## Problem
Assemble all lines in which the string "scene" appears.
___ Data supplied ___
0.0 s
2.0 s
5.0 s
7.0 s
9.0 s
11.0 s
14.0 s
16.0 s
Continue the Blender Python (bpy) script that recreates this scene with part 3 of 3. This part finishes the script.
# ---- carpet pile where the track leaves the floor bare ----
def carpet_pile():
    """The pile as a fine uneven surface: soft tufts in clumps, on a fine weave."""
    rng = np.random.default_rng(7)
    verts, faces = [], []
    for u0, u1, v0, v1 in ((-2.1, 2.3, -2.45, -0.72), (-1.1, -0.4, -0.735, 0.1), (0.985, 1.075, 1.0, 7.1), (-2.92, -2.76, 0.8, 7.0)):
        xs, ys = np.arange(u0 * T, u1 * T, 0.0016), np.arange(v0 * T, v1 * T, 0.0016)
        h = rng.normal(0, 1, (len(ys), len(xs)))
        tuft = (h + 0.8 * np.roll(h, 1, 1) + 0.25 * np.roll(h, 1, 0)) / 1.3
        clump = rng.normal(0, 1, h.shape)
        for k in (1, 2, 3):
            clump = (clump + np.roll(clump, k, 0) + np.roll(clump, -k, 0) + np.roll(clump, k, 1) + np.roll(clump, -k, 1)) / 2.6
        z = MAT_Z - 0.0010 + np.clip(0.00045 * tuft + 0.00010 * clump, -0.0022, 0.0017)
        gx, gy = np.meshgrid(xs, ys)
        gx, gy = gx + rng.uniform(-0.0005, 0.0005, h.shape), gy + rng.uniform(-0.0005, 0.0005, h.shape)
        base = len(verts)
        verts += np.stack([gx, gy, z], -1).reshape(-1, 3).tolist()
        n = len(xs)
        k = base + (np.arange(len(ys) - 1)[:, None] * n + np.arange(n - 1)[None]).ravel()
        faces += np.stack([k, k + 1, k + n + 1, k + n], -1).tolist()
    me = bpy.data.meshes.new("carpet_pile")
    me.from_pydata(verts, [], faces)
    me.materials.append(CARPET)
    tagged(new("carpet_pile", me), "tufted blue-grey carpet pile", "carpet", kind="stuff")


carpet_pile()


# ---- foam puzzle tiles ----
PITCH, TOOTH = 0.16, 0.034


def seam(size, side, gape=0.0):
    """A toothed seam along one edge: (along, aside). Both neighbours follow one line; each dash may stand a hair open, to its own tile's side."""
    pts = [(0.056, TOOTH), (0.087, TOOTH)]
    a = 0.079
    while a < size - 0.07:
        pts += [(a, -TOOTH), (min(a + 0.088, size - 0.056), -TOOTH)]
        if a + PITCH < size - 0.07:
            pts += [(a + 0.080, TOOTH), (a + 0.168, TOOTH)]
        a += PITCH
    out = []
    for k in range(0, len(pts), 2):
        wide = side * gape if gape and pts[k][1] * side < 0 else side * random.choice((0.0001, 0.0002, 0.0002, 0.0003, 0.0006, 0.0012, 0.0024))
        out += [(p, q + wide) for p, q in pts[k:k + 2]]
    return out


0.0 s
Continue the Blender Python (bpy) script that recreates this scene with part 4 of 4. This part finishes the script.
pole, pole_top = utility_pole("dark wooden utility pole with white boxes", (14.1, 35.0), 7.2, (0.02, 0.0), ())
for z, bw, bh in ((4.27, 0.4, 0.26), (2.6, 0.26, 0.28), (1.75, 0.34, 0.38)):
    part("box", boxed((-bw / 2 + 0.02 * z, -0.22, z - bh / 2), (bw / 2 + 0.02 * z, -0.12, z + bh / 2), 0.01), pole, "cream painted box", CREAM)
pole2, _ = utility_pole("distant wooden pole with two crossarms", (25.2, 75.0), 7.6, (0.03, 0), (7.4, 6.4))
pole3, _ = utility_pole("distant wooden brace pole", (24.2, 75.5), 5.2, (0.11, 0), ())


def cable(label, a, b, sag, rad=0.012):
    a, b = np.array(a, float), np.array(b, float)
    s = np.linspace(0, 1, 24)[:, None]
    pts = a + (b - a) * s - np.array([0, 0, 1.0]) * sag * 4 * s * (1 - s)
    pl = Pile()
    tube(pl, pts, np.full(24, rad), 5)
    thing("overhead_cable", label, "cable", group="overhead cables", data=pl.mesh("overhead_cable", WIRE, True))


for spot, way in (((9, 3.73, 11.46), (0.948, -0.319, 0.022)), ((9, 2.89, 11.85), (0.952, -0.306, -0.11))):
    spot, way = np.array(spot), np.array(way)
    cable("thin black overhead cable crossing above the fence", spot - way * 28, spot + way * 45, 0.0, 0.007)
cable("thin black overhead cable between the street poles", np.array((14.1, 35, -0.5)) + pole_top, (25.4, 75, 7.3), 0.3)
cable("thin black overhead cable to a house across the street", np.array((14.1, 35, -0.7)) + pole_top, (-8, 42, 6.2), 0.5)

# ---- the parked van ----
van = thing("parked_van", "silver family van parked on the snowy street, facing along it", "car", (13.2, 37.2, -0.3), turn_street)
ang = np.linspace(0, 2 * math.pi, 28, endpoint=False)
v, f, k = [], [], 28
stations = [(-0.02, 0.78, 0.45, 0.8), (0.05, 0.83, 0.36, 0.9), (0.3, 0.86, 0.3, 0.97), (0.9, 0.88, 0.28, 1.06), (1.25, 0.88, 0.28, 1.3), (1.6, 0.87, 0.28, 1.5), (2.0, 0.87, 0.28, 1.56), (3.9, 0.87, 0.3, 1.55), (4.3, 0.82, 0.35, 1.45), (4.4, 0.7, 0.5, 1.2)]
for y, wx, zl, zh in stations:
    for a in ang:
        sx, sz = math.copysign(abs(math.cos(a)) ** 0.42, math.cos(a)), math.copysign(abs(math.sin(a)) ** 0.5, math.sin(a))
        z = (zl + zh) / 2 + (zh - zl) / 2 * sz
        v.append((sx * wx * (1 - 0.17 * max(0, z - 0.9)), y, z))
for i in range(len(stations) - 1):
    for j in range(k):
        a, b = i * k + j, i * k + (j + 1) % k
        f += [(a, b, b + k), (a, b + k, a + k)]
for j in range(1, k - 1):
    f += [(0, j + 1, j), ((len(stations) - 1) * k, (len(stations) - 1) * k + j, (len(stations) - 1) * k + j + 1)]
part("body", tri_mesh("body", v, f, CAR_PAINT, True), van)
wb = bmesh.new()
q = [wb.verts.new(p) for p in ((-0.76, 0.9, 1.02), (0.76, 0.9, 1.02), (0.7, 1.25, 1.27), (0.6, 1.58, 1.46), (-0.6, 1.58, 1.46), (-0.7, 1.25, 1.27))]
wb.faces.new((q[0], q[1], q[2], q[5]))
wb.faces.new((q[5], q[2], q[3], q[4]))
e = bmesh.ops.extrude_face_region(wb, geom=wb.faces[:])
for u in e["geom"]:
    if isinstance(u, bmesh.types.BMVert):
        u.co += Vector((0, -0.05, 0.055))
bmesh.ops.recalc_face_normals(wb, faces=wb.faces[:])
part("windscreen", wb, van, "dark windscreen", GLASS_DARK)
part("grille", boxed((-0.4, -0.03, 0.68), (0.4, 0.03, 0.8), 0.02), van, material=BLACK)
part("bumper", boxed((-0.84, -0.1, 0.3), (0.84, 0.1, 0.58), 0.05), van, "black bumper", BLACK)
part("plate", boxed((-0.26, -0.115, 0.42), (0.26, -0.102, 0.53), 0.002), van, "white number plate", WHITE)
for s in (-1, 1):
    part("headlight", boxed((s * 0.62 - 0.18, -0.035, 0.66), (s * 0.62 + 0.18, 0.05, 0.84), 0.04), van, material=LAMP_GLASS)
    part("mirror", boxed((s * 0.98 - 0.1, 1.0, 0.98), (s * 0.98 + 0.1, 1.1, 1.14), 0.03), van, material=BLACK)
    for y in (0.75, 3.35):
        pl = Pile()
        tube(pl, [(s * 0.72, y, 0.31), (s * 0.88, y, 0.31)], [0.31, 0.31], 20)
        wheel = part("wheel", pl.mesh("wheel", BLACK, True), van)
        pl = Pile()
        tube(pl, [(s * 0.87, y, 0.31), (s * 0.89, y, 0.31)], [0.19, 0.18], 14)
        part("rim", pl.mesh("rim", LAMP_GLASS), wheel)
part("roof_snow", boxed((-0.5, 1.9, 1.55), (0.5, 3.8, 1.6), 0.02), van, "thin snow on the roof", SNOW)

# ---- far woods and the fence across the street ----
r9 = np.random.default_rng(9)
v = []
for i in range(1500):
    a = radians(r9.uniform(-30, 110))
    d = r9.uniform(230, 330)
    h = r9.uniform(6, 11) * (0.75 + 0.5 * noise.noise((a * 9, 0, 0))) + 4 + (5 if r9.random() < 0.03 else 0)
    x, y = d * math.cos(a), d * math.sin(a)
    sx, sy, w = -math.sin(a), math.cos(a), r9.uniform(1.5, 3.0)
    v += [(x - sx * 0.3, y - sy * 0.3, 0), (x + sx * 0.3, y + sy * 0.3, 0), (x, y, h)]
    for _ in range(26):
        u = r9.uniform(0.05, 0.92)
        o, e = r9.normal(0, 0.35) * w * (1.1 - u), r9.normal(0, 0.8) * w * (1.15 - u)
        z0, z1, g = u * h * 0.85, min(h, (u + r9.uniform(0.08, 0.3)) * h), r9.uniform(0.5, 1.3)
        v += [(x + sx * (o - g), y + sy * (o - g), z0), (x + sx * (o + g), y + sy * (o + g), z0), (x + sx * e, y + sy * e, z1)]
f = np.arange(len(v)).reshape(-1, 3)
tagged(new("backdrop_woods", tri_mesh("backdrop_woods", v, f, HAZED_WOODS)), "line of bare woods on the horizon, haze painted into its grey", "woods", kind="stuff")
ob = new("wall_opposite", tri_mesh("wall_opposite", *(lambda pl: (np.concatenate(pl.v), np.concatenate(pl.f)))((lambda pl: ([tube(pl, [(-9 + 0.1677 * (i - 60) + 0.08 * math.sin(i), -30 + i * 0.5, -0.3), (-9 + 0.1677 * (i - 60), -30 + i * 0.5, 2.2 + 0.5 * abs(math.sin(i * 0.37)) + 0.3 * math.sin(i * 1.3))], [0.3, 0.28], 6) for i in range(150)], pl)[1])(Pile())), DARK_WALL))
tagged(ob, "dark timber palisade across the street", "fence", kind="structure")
___
## Written response
Continue the Blender Python (bpy) script that recreates this scene with part 3 of 3. This part finishes the script.
Continue the Blender Python (bpy) script that recreates this scene with part 4 of 4. This part finishes the script.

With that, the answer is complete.